Source data =

+++

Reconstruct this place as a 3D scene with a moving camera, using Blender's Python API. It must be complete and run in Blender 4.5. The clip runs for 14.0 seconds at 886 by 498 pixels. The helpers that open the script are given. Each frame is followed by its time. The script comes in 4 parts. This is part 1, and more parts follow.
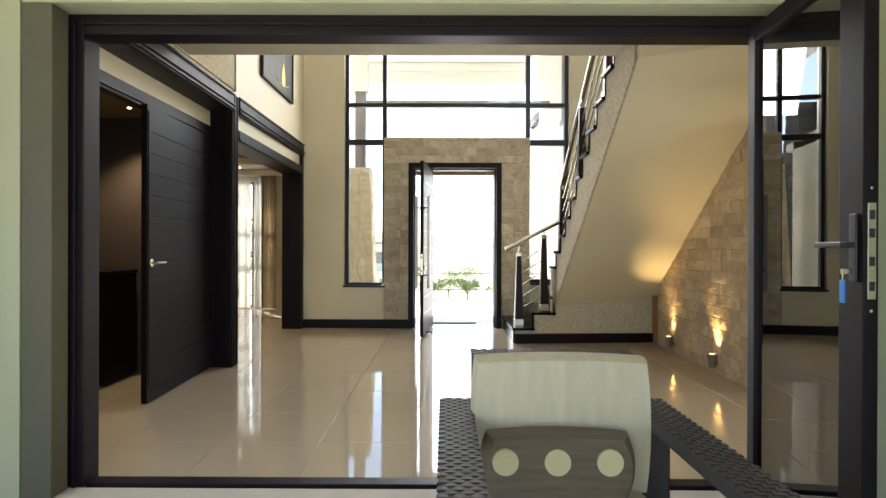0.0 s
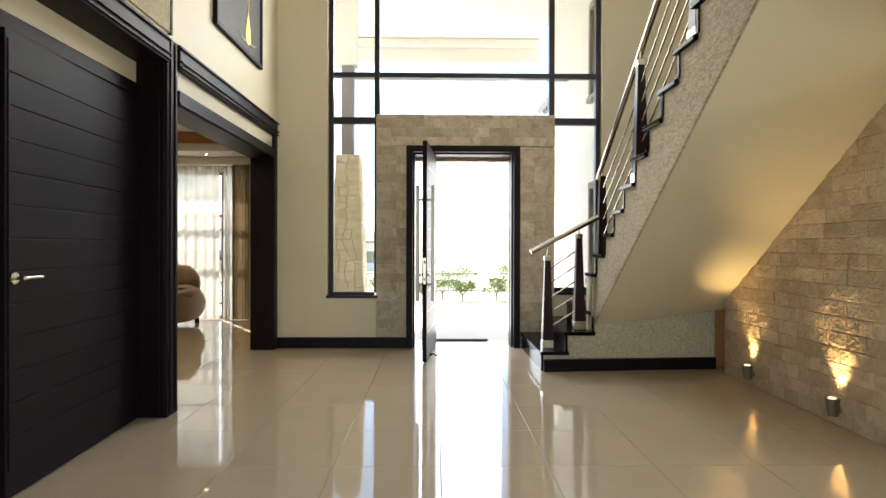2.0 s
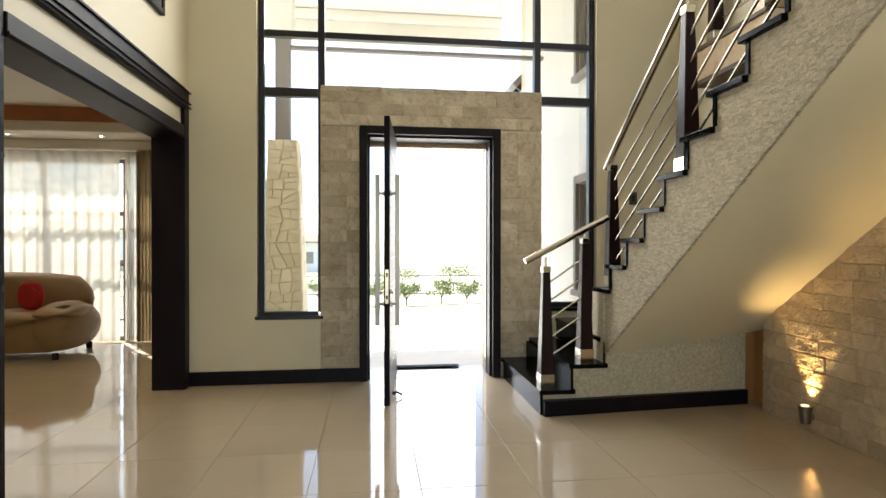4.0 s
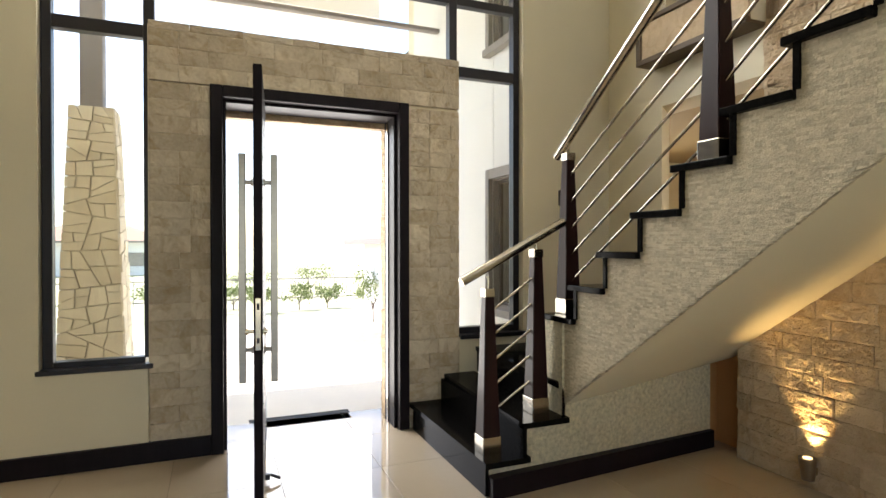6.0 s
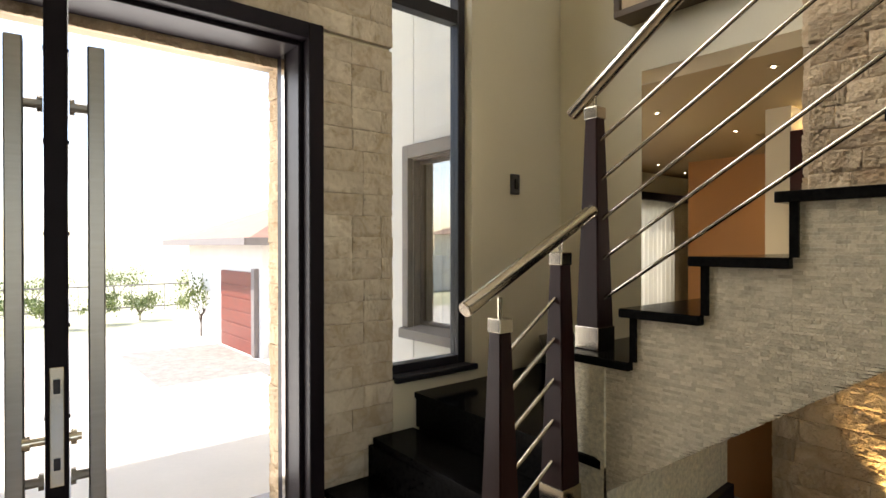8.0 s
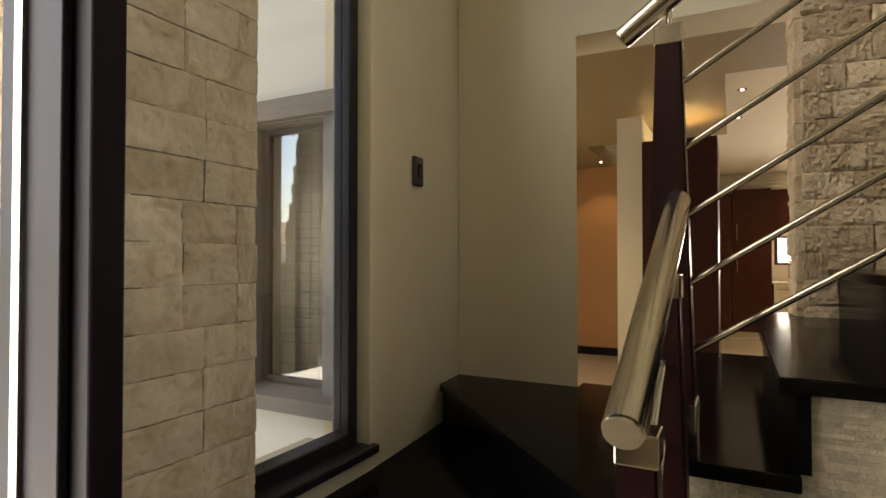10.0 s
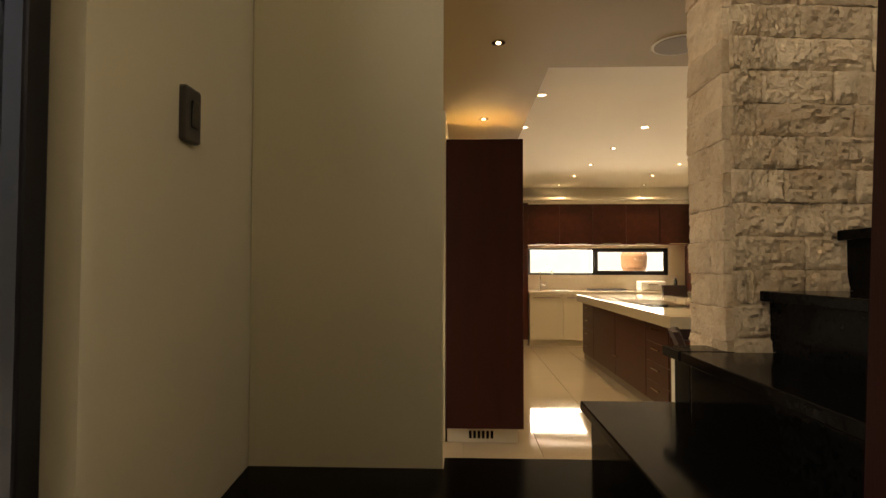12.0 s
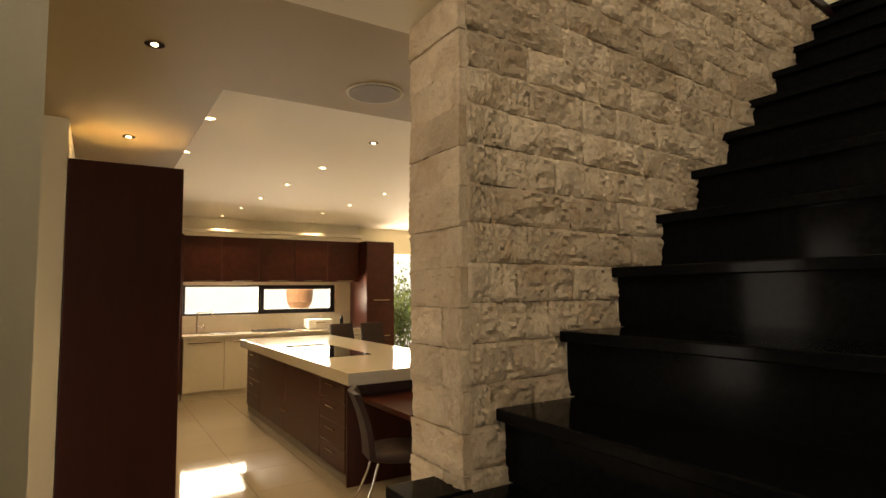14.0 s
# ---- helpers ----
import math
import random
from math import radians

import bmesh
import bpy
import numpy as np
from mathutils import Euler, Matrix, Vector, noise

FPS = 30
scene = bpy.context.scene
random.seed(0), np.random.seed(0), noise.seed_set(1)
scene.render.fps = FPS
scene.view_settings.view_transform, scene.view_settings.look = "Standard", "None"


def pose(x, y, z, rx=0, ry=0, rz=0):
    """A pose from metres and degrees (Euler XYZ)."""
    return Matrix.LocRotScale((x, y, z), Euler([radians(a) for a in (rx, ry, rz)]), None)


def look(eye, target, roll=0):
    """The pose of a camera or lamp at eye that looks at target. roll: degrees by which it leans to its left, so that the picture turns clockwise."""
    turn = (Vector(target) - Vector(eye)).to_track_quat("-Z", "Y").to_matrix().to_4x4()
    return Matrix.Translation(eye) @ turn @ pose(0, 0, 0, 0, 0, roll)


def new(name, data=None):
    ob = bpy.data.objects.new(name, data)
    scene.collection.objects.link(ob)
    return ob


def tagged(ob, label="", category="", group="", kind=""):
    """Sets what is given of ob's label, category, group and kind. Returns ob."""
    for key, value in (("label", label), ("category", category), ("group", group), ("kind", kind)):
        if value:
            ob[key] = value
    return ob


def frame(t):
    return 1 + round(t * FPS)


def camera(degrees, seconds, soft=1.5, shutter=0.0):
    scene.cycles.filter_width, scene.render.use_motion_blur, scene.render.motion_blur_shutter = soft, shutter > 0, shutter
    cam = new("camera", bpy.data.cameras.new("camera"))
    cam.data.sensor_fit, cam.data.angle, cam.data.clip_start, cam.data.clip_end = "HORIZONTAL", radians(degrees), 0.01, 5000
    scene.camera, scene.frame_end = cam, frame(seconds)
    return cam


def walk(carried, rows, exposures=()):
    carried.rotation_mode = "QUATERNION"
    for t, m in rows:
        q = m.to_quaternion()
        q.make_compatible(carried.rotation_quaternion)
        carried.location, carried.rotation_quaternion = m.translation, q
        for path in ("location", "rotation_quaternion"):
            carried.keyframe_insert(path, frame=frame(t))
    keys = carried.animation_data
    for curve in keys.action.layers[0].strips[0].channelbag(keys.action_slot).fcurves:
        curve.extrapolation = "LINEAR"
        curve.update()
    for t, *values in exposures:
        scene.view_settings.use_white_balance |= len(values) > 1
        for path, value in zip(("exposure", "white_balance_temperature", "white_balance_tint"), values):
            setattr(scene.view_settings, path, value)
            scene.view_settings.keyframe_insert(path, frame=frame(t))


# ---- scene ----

S = 1.08  # plan units to metres

# ---------------------------------------------------------------- camera
cam = camera(77.1, 14.0)
PATH = [  # seconds, x, y, z in plan units, yaw, pitch, roll
    (0.0, 0.104, 0.296, 1.080, 0.18, -0.12, -0.20),
    (0.5, 0.087, 0.640, 1.077, 0.17, -0.10, -0.21),
    (1.0, 0.041, 0.980, 1.088, 0.04, -0.07, -0.19),
    (1.5, -0.005, 1.335, 1.093, -0.37, -0.10, -0.19),
    (2.0, -0.073, 1.654, 1.113, -0.85, -0.25, -0.15),
    (2.2, -0.105, 1.770, 1.121, -1.06, -0.29, -0.10),
    (4.3, -0.280, 3.065, 1.190, -9.67, -0.29, -0.05),
    (4.5, -0.272, 3.187, 1.203, -11.50, -0.29, -0.05),
    (5.0, -0.283, 3.502, 1.239, -15.20, -0.33, -0.03),
    (5.5, -0.319, 3.822, 1.257, -18.30, -0.39, 0.03),
    (6.0, -0.354, 4.149, 1.258, -22.20, -0.43, 0.06),
    (6.5, -0.364, 4.505, 1.252, -26.09, -0.39, 0.06),
    (7.0, -0.353, 4.862, 1.252, -30.23, -0.35, 0.04),
    (7.5, -0.330, 5.194, 1.258, -34.76, -0.40, 0.06),
    (7.7, -0.315, 5.328, 1.256, -36.60, -0.38, 0.06),
    (10.0, 0.163, 6.643, 1.262, -62.40, 1.00, 0.00),
    (10.5, 0.345, 6.850, 1.258, -68.70, 1.40, 0.05),
    (11.0, 0.559, 7.008, 1.260, -75.00, 1.60, 0.05),
    (11.5, 0.772, 7.113, 1.273, -80.80, 1.72, 0.00),
    (12.0, 0.954, 7.197, 1.291, -87.98, 1.88, -0.10),
    (12.5, 1.106, 7.243, 1.315, -97.69, 2.17, -0.10),
    (13.0, 1.251, 7.247, 1.357, -106.61, 2.60, 0.08),
    (13.5, 1.390, 7.217, 1.428, -114.32, 3.15, 0.30),
    (14.0, 1.494, 7.173, 1.510, -121.94, 4.31, 0.50),
]
EXPOSURES = [(0.0, 1.85, 6350, 10), (2.0, 1.8, 6400, 10), (5.0, 1.75, 6500, 10), (7.5, 1.62, 6600, 13), (10.0, 1.24, 7000, 13), (11.0, 1.11, 7600, 14), (12.0, 0.93, 8400, 16), (14.0, 0.90, 8100, 15)]
walk(cam, [(t, pose(S * x, S * y, S * z, 90 + pitch, roll, yaw)) for t, x, y, z, yaw, pitch, roll in PATH], EXPOSURES)

# ---------------------------------------------------------------- world and daylight
SUN_ELEVATION, SUN_AZIMUTH = radians(50), radians(-35)  # azimuth from +y towards +x
world = bpy.data.worlds.new("sky")
scene.world = world
world.use_nodes = True
wn, wl = world.node_tree.nodes, world.node_tree.links
sky = wn.new("ShaderNodeTexSky")
sky.sky_type, sky.sun_disc = "NISHITA", False
sky.sun_elevation, sky.sun_rotation = SUN_ELEVATION, SUN_AZIMUTH
wl.new(sky.outputs[0], wn["Background"].inputs[0])
wn["Background"].inputs[1].default_value = 0.15

sun_lamp = bpy.data.lights.new("sun", "SUN")
sun_lamp.energy, sun_lamp.angle, sun_lamp.color = 4.5, radians(0.5), (1.0, 0.95, 0.86)
sun = new("sun", sun_lamp)
sd = Vector((math.sin(SUN_AZIMUTH) * math.cos(SUN_ELEVATION), math.cos(SUN_AZIMUTH) * math.cos(SUN_ELEVATION), math.sin(SUN_ELEVATION)))
sun.matrix_world = look(sd * 30, (0, 0, 0))


def window_light(name, x, y, z, toward, w, h, watts, color=(1.0, 0.97, 0.92)):
    """Area lamp that stands in for skylight at an opening."""
    lamp = bpy.data.lights.new(name, "AREA")
    lamp.shape, lamp.size, lamp.size_y, lamp.energy, lamp.color = "RECTANGLE", w * S, h * S, watts, color
    ob = new(name, lamp)
    ob.matrix_world = look((x * S, y * S, z * S), ((x + toward[0]) * S, (y + toward[1]) * S, (z + toward[2]) * S))
    return ob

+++

What is needed = Copy, from the material above, each line in which the string "category" occurs.

Result of this task =
def tagged(ob, label="", category="", group="", kind=""):
    """Sets what is given of ob's label, category, group and kind. Returns ob."""
    for key, value in (("label", label), ("category", category), ("group", group), ("kind", kind)):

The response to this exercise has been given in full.